Context: Static analysis exploits techniques that parse program source code or bytecode, often traversing program paths to check some program properties. Static analysis approaches have been proposed for different tasks, including for assessing the security of Android apps, detecting app clones, automating test cases generation, or for uncovering non-functional issues related to performance or energy. The literature thus has proposed a large body of works, each of which attempts to tackle one or more of the several challenges that program analyzers face when dealing with Android apps.
Objective: We aim to provide a clear view of the state-of-the-art works that statically analyze Android apps, from which we highlight the trends of static analysis approaches, pinpoint where the focus has been put, and enumerate the key aspects where future researches are still needed.
Method: We have performed a systematic literature review (SLR) which involves studying 124 research papers published in software engineering, programming languages and security venues in the last 5 years (January 2011–December 2015). This review is performed mainly in five dimensions: problems targeted by the approach, fundamental techniques used by authors, static analysis sensitivities considered, android characteristics taken into account and the scale of evaluation performed.

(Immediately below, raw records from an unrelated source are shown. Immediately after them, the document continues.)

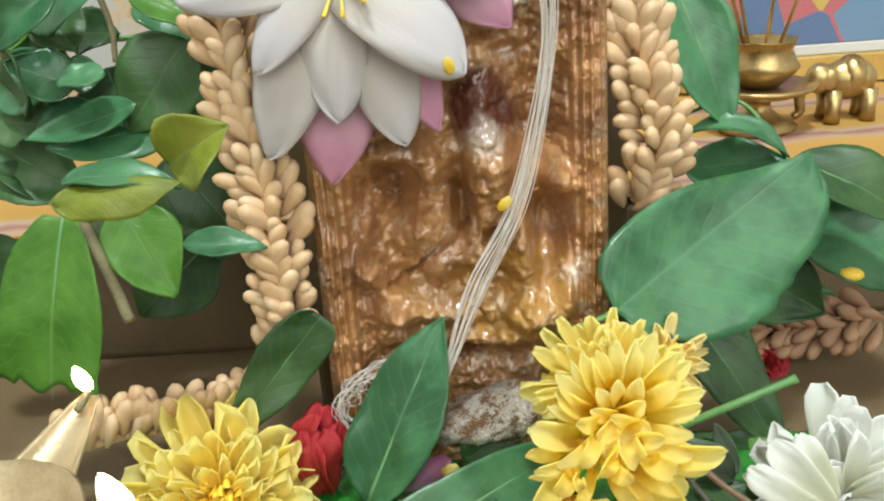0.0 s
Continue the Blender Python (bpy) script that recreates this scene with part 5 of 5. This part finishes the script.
def elephant():
    c = Vector((0.2265, 0.4860, 0.0636))
    c.z = STEP
    def ball(lo, r, sx, sy, sz, name):
        bm = bmesh.new()
        bmesh.ops.create_icosphere(bm, subdivisions=4, radius=r)
        for v in bm.verts:
            q = v.co.copy()
            v.co = Vector((q.x * sx, q.y * sy, q.z * sz)) * (1 + 0.03 * noise.noise(q * 400)) + c + Vector(lo)
        me = bpy.data.meshes.new(name)
        bm.to_mesh(me)
        bm.free()
        me.materials.append(BRASS)
        me.polygons.foreach_set("use_smooth", [True] * len(me.polygons))
        return me
    root = thing("elephant_figurine", c, "small polished brass elephant figurine with a saddle cloth", "figurine")
    part("body", ball((0, 0, 0.023), 0.0125, 1.25, 0.8, 0.95, "elephant_body"), root)
    part("head", ball((-0.018, -0.003, 0.025), 0.008, 1.0, 0.9, 1.1, "elephant_head"), root)
    part("saddle", ball((0.001, 0, 0.0245), 0.0128, 0.72, 0.86, 0.98, "elephant_saddle"), root, "embossed brass saddle cloth")
    part("ear", ball((-0.014, -0.009, 0.025), 0.006, 0.7, 0.25, 1.0, "elephant_ear"), root)
    vt, fc = tube(curve_points([c + Vector((-0.024, -0.003, 0.024)), c + Vector((-0.029, -0.004, 0.016)), c + Vector((-0.028, -0.004, 0.007)), c + Vector((-0.032, -0.004, 0.004))], 12), [0.0034 - 0.0001 * i for i in range(12)], 10)
    part("trunk", mesh_from("elephant_trunk", vt, fc, BRASS), root)
    for x, y in ((-0.010, -0.006), (-0.010, 0.006), (0.010, -0.006), (0.010, 0.006)):
        vt, fc = tube([c + Vector((x, y, 0.018)), c + Vector((x, y, 0.006)), c + Vector((x, y, 0.0))], [0.0048, 0.0042, 0.0046], 12)
        part("leg", mesh_from("elephant_leg", vt, fc, BRASS), root)


brass_vase()
elephant()


def picture_material():
    m, n, l, p = nodes_of("printed_picture")
    co = n.new("ShaderNodeTexCoord").outputs["Object"]
    v = n.new("ShaderNodeTexVoronoi")
    v.inputs["Scale"].default_value = 26.0
    l.new(co, v.inputs["Vector"])
    sep = n.new("ShaderNodeSeparateColor")
    l.new(v.outputs["Color"], sep.inputs[0])
    r = ramp_node(n, [(0.0, (0.10, 0.16, 0.30)), (0.3, (0.14, 0.24, 0.38)), (0.45, (0.10, 0.24, 0.12)), (0.6, (0.48, 0.36, 0.10)), (0.75, (0.42, 0.13, 0.15)), (0.9, (0.50, 0.46, 0.40))])
    r.color_ramp.interpolation = "CONSTANT"
    l.new(sep.outputs[0], r.inputs[0])
    l.new(r.outputs[0], p.inputs["Base Color"])
    p.inputs["Roughness"].default_value = 0.3
    return m


GOLD = surface("gold_frame", [(0.3, (0.34, 0.20, 0.04)), (0.7, (0.52, 0.34, 0.09))], 40, 500, 0.4, bump=0.3)
MOUNT = surface("white_mount", [(0.3, (0.50, 0.50, 0.47)), (0.7, (0.60, 0.60, 0.57))], 30, 500, 0.6)
PRINT = picture_material()


def picture(x0, x1, yb, label, print_material):
    zb = STEP + 0.001
    pf = thing("picture_frame", ((x0 + x1) / 2, yb, zb), label, "picture")
    for nm, lo, hi, mt in (("frame_rail", (x0, yb, zb), (x1, yb + 0.015, zb + 0.019), GOLD), ("frame_rail", (x0, yb, zb + 0.186), (x1, yb + 0.015, zb + 0.2), GOLD),
                           ("frame_rail", (x0, yb, zb + 0.0192), (x0 + 0.012, yb + 0.015, zb + 0.1858), GOLD), ("frame_rail", (x1 - 0.012, yb, zb + 0.0192), (x1, yb + 0.015, zb + 0.1858), GOLD),
                           ("mount", (x0 + 0.0122, yb + 0.005, zb + 0.0192), (x1 - 0.0122, yb + 0.008, zb + 0.026), MOUNT), ("print", (x0 + 0.0122, yb + 0.006, zb + 0.0262), (x1 - 0.0122, yb + 0.010, zb + 0.1856), print_material)):
        box(nm, lo, hi, mt, 0.001, pf)


picture(0.155, 0.36, 0.575, "framed colourful printed picture leaning behind the figurines", PRINT)
picture(-0.34, -0.13, 0.575, "faded beige framed picture behind the leaf cluster", surface("faded_print", [(0.35, (0.30, 0.18, 0.08)), (0.5, (0.46, 0.34, 0.20)), (0.6, (0.36, 0.38, 0.38))], 22, 300, 0.5))
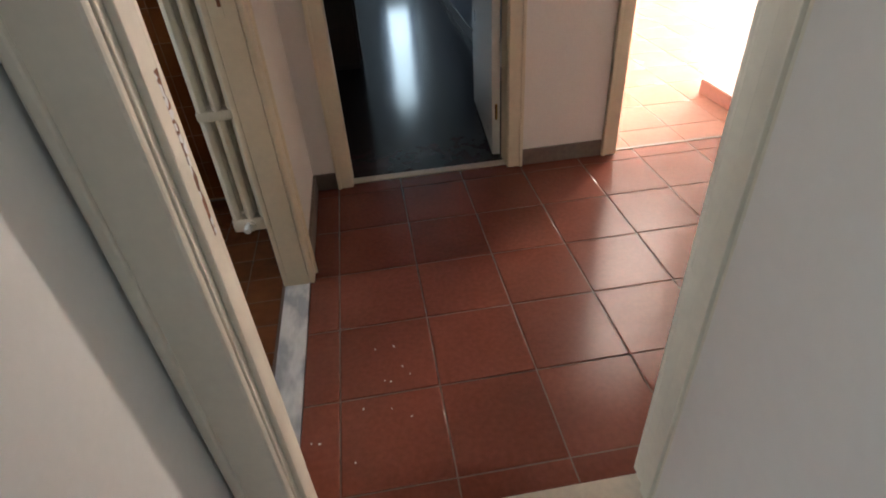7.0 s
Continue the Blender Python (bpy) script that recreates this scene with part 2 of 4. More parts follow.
MIRROR.node_tree.nodes["Principled BSDF"].inputs["Base Color"].default_value = (0.86, 0.88, 0.88, 1)
PANE = glassy("window_glass", (1, 1, 1), 0.0)
FROST = glassy("frosted_shower_glass", (0.47, 0.59, 0.67), 0.17, 1.0, 60)
FROST.node_tree.nodes["Principled BSDF"].inputs["Transmission Weight"].default_value = 0.75
BOTTLEG = glassy("clear_bottle_glass", (0.92, 0.94, 0.95), 0.03)
SHELFG = glassy("green_glass", (0.76, 0.92, 0.87), 0.02)
CLEARP = glassy("clear_plastic", (0.92, 0.93, 0.92), 0.15)
MILKP = glassy("milky_plastic", (0.90, 0.90, 0.86), 0.25)
MILKP.node_tree.nodes["Principled BSDF"].inputs["Transmission Weight"].default_value = 0.35
PLASTER = material("chipped_plaster", (0.74, 0.73, 0.70), 0.9, grain=0.1, scale=60, bump=0.4, stain=0.1)
PAINTMARK = material("fresh_white_paint", (0.95, 0.95, 0.93), 0.5, stain=0.03)
CHIPW = material("white_paint_chips", (0.78, 0.78, 0.76), 0.7, stain=0.05)
SHUTTER = material("grey_shutter_slats", (0.48, 0.50, 0.50), 0.5, stain=0.05)
RUST = material("rusty_wood_core", (0.20, 0.08, 0.035), 0.9, grain=0.3, scale=60, bump=0.6, stain=0.3, stain_scale=20)

# ---- mesh helpers ----


def boxm(bm, x0, x1, y0, y1, z0, z1, bevel=0.0, turn=None, segments=2):
    """Adds one box, its edges rounded by bevel; turn: a matrix applied last."""
    r = bmesh.ops.create_cube(bm, size=1, matrix=Matrix.Translation(((x0 + x1) / 2, (y0 + y1) / 2, (z0 + z1) / 2)) @ Matrix.Diagonal((abs(x1 - x0), abs(y1 - y0), abs(z1 - z0), 1)))
    vs = r["verts"]
    if bevel:
        es = list({e for v in vs for e in v.link_edges})
        r = bmesh.ops.bevel(bm, geom=es, offset=bevel, segments=segments, affect="EDGES", profile=0.5, clamp_overlap=True)
        vs = list({v for f in r["faces"] for v in f.verts} | {v for v in vs if v.is_valid})
    if turn is not None:
        bmesh.ops.transform(bm, matrix=turn, verts=[v for v in vs if v.is_valid])
    return bm


def lathe(bm, profile, steps=32, centre=(0, 0, 0), sx=1.0, sy=1.0):
    """Turns (radius, z) pairs about the z axis."""
    rings = []
    for r, z in profile:
        rings.append([bm.verts.new((centre[0] + sx * r * math.cos(2 * math.pi * k / steps), centre[1] + sy * r * math.sin(2 * math.pi * k / steps), centre[2] + z)) for k in range(steps)])
    for a, b in zip(rings, rings[1:]):
        for k in range(steps):
            bm.faces.new((a[k], a[(k + 1) % steps], b[(k + 1) % steps], b[k]))
    if profile[0][0] > 1e-5:
        bm.faces.new(list(reversed(rings[0])))
    if profile[-1][0] > 1e-5:
        bm.faces.new(rings[-1])
    bmesh.ops.remove_doubles(bm, verts=[v for ring in rings for v in ring], dist=1e-6)
    return bm


def loft(bm, rings, close=True):
    """Joins rings of equally many points with quads."""
    vs = [[bm.verts.new(p) for p in ring] for ring in rings]
    n = len(vs[0])
    for a, b in zip(vs, vs[1:]):
        for k in range(n):
            bm.faces.new((a[k], a[(k + 1) % n], b[(k + 1) % n], b[k]))
    if close:
        bm.faces.new(list(reversed(vs[0])))
        bm.faces.new(vs[-1])
    return bm


def tube(bm, points, radius, steps=10, cap=True):
    """A round bar along points, with smoothed bends left to the points."""
    pts = [Vector(p) for p in points]
    rings, ref = [], Vector((0, 0, 1))
    for i, p in enumerate(pts):
        d = (pts[min(i + 1, len(pts) - 1)] - pts[max(i - 1, 0)]).normalized()
        if abs(d.dot(ref)) > 0.95:
            ref = Vector((1, 0, 0)) if abs(d.x) < 0.9 else Vector((0, 1, 0))
        u = d.cross(ref).normalized()
        v = d.cross(u).normalized()
        ref = -u.cross(d) if False else ref
        r = radius[i] if isinstance(radius, (list, tuple)) else radius
        rings.append([p + r * (math.cos(2 * math.pi * k / steps) * u + math.sin(2 * math.pi * k / steps) * v) for k in range(steps)])
    return loft(bm, rings, cap)


def arc(centre, radius, a0, a1, plane="xy", n=8):
    out = []
    for i in range(n + 1):
        a = radians(a0 + (a1 - a0) * i / n)
        c, s = radius * math.cos(a), radius * math.sin(a)
        d = {"xy": (c, s, 0), "xz": (c, 0, s), "yz": (0, c, s)}[plane]
        out.append(tuple(centre[i2] + d[i2] for i2 in range(3)))
    return out


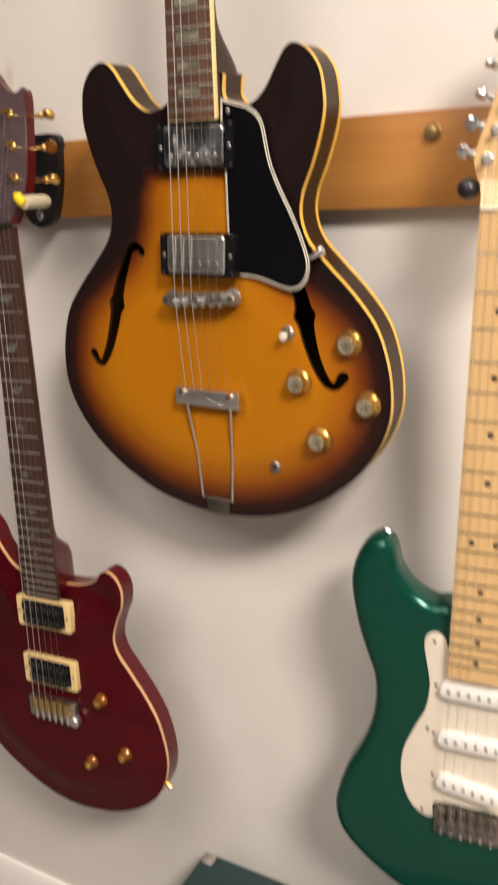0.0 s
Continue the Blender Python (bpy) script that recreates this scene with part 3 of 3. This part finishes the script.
        for a, b in ((vo_f, vi_f), (vo_f, vo_m), (vo_m, vo_b), (vi_f, vi_b)):
            for k in range(n):
                bm.faces.new((a[k], a[(k + 1) % n], b[(k + 1) % n], b[k]))
        pu = thing_part("pickup", g)
        pu.matrix_basis = pose(0, 0, zc) @ pose(0, 0, 0, 0, turn, 0) @ pose(0, 0, -zc)
        part("ring", bm, M_BLACK, pu, "black plastic mounting ring")
        bm = bmesh.new()
        face = high - 0.0032
        rings = [[bm.verts.new((p[0], d, p[1])) for p in rounded_rect(0, zc, 0.0700 - 2 * i, 0.0380 - 2 * i, 0.0042 - i, 6)]
                 for i, d in ((0.0, low), (0.0, face + 0.0024), (0.0002, face + 0.0014), (0.0007, face + 0.0006), (0.0014, face + 0.00015), (0.0022, face))]
        for a, b in zip(rings, rings[1:]):
            for k in range(len(a)):
                bm.faces.new((a[k], a[(k + 1) % len(a)], b[(k + 1) % len(a)], b[k]))
        bm.faces.new(rings[-1])
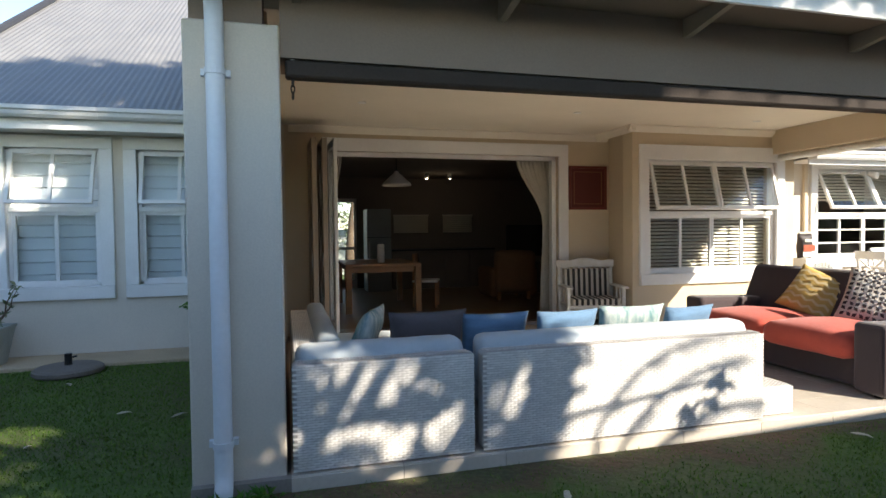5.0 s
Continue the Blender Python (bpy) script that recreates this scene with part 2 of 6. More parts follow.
gx = np.concatenate([[-2500, -600, -150, -60], np.arange(-40, -16, 1.0), np.arange(-16, 17.2, 0.2), np.arange(18, 40, 1.5), [60, 150, 600, 2500]])
gy = np.concatenate([[-2500, -600, -150, -60, -25], np.arange(-12, -1.2, 1.2), np.arange(-1.2, 16, 0.2), np.arange(16.5, 40, 1.5), [60, 150, 600, 2500]])
GX, GY = np.meshgrid(gx, gy, indexing="ij")
GZ = height(GX, GY)
nx, ny = len(gx), len(gy)
gverts = np.stack([GX, GY, GZ], -1).reshape(-1, 3).tolist()
gfaces = [(i * ny + j, (i + 1) * ny + j, (i + 1) * ny + j + 1, i * ny + j + 1) for i in range(nx - 1) for j in range(ny - 1)]
ground = tagged(new("ground", raw_mesh("ground", gverts, gfaces, SOIL)), "patchy green lawn soil with bare brown earth", "ground", kind="structure")

# ---------------- boundary walls ----------------
def skew_wall(name, p, q, z0, za, zb, thick, label, coping=0.11, out=0.03, mat_=None):
    """A plastered wall from p to q (its yard face), thick away from the yard on the right of p->q; the top runs from za to zb."""
    p, q = Vector((*p, 0)), Vector((*q, 0))
    d = (q - p).normalized()
    n = Vector((d.y, -d.x, 0))
    root = thing(name, label, "wall", kind="structure")
    bm = bmesh.new()
    def slab(o0, o1, lo0, hi0, lo1, hi1, s=0.0):
        a, b = p - d * s, q + d * s
        v = [bm.verts.new(a + n * o0 + Vector((0, 0, lo0))), bm.verts.new(a + n * o1 + Vector((0, 0, lo0))),
             bm.verts.new(a + n * o1 + Vector((0, 0, hi0))), bm.verts.new(a + n * o0 + Vector((0, 0, hi0))),
             bm.verts.new(b + n * o0 + Vector((0, 0, lo1))), bm.verts.new(b + n * o1 + Vector((0, 0, lo1))),
             bm.verts.new(b + n * o1 + Vector((0, 0, hi1))), bm.verts.new(b + n * o0 + Vector((0, 0, hi1)))]
        for f in ((0, 1, 2, 3), (7, 6, 5, 4), (0, 4, 5, 1), (1, 5, 6, 2), (2, 6, 7, 3), (3, 7, 4, 0)):
            bm.faces.new([v[k] for k in f])
        bmesh.ops.recalc_face_normals(bm, faces=bm.faces)
    slab(0, thick, z0, za - coping, z0, zb - coping)
    part("wall_body", bm, mat_ or BOUND, root)
    bm = bmesh.new()
    slab(-out, thick + out, za - coping, za, zb - coping, zb)
    part("coping", bm, mat_ or BOUND, root, "smooth plastered coping")
    return root


# the wall by the start of the walk, and its end pier
skew_wall("wall_near", (-8.25, 4.08), (2.40, -0.895), -0.3, 2.17, 2.17, 0.22, "smooth grey plastered boundary wall with coping")
pier_dir = Vector((4.69, -2.19, 0)).normalized()
pier = thing("wall_pier", "square plastered end pier of boundary wall", "pier", kind="structure")
pm = Matrix.Translation((-8.22, 4.07, 0)) @ Matrix.Rotation(math.atan2(pier_dir.y, pier_dir.x), 4, "Z")
part("pier_body", box(-0.36, 0.0, -0.30, 0.28, -0.3, 2.08, bevel=0.006), BOUND, pier, at=pm)
part("pier_cap", box(-0.40, 0.04, -0.33, 0.32, 2.08, 2.2, bevel=0.008), BOUND, pier, at=pm)
# the tall wall along the swing lawn
skew_wall("wall_side", (2.40, -0.895), (17.3, 0.775), -0.3, 3.36, 2.66, 0.22, "tall smooth plastered boundary wall beside lawn", coping=0.10, out=0.025)
# the wall on the terrace behind the block wall
skew_wall("wall_terrace", (16.6, 0.1), (16.6, 16.0), 1.6, 3.77, 3.77, 0.22, "pale plastered wall above block retaining wall", coping=0.10, out=0.03)
joints = thing("wall_joint", "thin dark movement joint in plaster", "joint", kind="structure")
for jy in (6.45, 3.3):
    part("joint_strip", box(16.588, 16.6, jy - 0.008, jy + 0.008, 1.85, 3.66), GROUT, joints)
part("terrace_pier", box(16.45, 16.85, 0.0, 0.45, 1.6, 4.02, bevel=0.01), BOUND, joints, "raised plastered pier")
# wall behind the trampoline, and the hidden far side that closes the yard
skew_wall("wall_back_left", (-16.5, 14.2), (-16.2, 7.9), -0.3, 1.95, 1.95, 0.2, "lower brownish plastered wall behind trampoline", mat_=BOUND)
skew_wall("wall_left_run", (-16.2, 7.95), (-8.4, 4.2), -0.3, 1.95, 1.95, 0.2, "lower plastered boundary wall behind trampoline", mat_=BOUND)

# ---------------- house: walls ----------------
YW, YD, YP, YG = 8.05, 8.20, 7.32, 7.56     # wing, folding door, patio window, kitchen wing
W1, W2 = (-2.38, -1.46, 0.83, 2.37), (-1.08, -0.16, 0.83, 2.37)
HD = (1.14, 4.28, 0.1, 2.44)
PW = (5.13, 7.18, 0.81, 2.31)
KW = (8.17, 10.10, 0.93, 2.27)
GD = (11.80, 12.60, 0.1, 2.2)
solid("wall_wing", wall_x(-3.02, 0.55, YW, YW + 0.22, -0.2, 2.75, [W1, W2]), PLASTER, "greige plastered wall of garden wing", "wall", "structure")
solid("wall_patio_door", wall_x(0.55, 5.3, YD, YD + 0.22, -0.2, 2.95, [HD]), SHELTER, "warm beige plastered wall around folding doors", "wall", "structure")
solid("wall_patio_window", wall_x(4.9, 7.5, YP, YP + 0.22, -0.2, 2.95, [PW]), SHELTER, "warm beige plastered wall around patio window", "wall", "structure")
solid("wall_patio_return", prism([(4.9, YP + 0.22), (5.12, YP + 0.22), (5.3, YD), (5.09, YD)], "z", -0.2, 2.95), SHELTER, "short return of beige patio wall", "wall", "structure")
solid("wall_kitchen", wall_x(7.5, 13.62, YG, YG + 0.22, -0.2, 2.62, [KW, GD]), PLASTER, "sunlit beige plastered wall with window and door", "wall", "structure")
solid("wall_kitchen_end", box(13.40, 13.62, YG + 0.22, 13.6, -0.2, 2.62), PLASTER, "plastered end wall of kitchen wing", "wall", "structure")
solid("wall_wing_end", box(-3.02, -2.80, YW + 0.22, 16, -0.2, 2.75), PLASTER, "plastered end wall of garden wing", "wall", "structure")
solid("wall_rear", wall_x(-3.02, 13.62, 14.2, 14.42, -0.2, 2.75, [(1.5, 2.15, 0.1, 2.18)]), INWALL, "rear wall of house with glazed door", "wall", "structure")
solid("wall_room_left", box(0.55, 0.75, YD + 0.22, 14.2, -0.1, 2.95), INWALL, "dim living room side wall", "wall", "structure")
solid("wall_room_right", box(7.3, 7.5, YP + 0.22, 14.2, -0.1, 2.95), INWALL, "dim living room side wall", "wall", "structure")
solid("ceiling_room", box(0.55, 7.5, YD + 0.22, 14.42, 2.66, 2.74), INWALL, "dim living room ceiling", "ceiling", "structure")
solid("floor_room", box(0.55, 7.5, YD, 14.42, -0.1, 0.10), INFLOOR, "brown tiled living room floor", "floor", "structure")
solid("wall_garden_screen", box(-4.22, -3.06, YW + 0.04, YW + 0.24, -0.2, 1.86, bevel=0.01), PLASTER, "low plastered garden screen wall behind shrub", "wall", "structure")
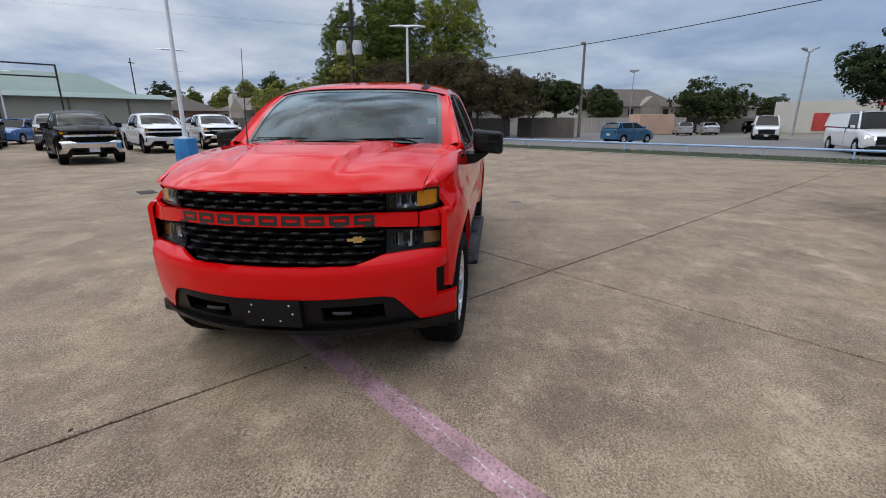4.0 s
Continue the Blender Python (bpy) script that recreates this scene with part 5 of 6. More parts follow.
board_fence(-44.8, 3.2, -42.6, 8.6, 1.95, FENCE, "dark weathered board fence at the road")
board_fence(-70, -3, -62, 26, 2.1, PALE_FENCE, "long pale grey fence behind parked cars", 0.5)
board_fence(-44, -14, -46, 2.5, 1.9, FENCE, "weathered board fence below the trees", 0.2)
board_fence(-46, -32, -44, -15, 1.9, FENCE, "weathered board fence behind parked vehicles", 0.2)
solid("peach_enclosure", Geo().box(-2.2, 2.2, -1.5, 1.5, 0, 2.4, 0.03, Matrix.Translation((-59.3, 20.6, 0)) @ Matrix.Rotation(radians(100), 4, "Z")), PEACH, "peach stucco enclosure wall by the car park", "wall")
solid("dark_wall", Geo().box(-8, 8, -0.2, 0.2, 0, 2.0, 0.02, Matrix.Translation((-68, 34, 0)) @ Matrix.Rotation(radians(110), 4, "Z")), FENCE, "dark board wall behind parked cars", "wall")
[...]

Results: Our in-depth examination has led to several key findings: 1) Static analysis is largely performed to uncover security and privacy issues; 2) The Soot framework and the Jimple intermediate representation are the most adopted basic support tool and format, respectively; 3) Taint analysis remains the most applied technique in research approaches; 4) Most approaches support several analysis sensitivities, but very few approaches consider path-sensitivity; 5) There is no single work that has been proposed to tackle all challenges of static analysis that are related to Android programming; and 6) Only a small portion of state-of-the-art works have made their artifacts publicly available.
Conclusion: The research community is still facing a number of challenges for building approaches that are aware altogether of implicit-Flows, dynamic code loading features, reflective calls, native code and multi-threading, in order to implement sound and highly precise static analyzers.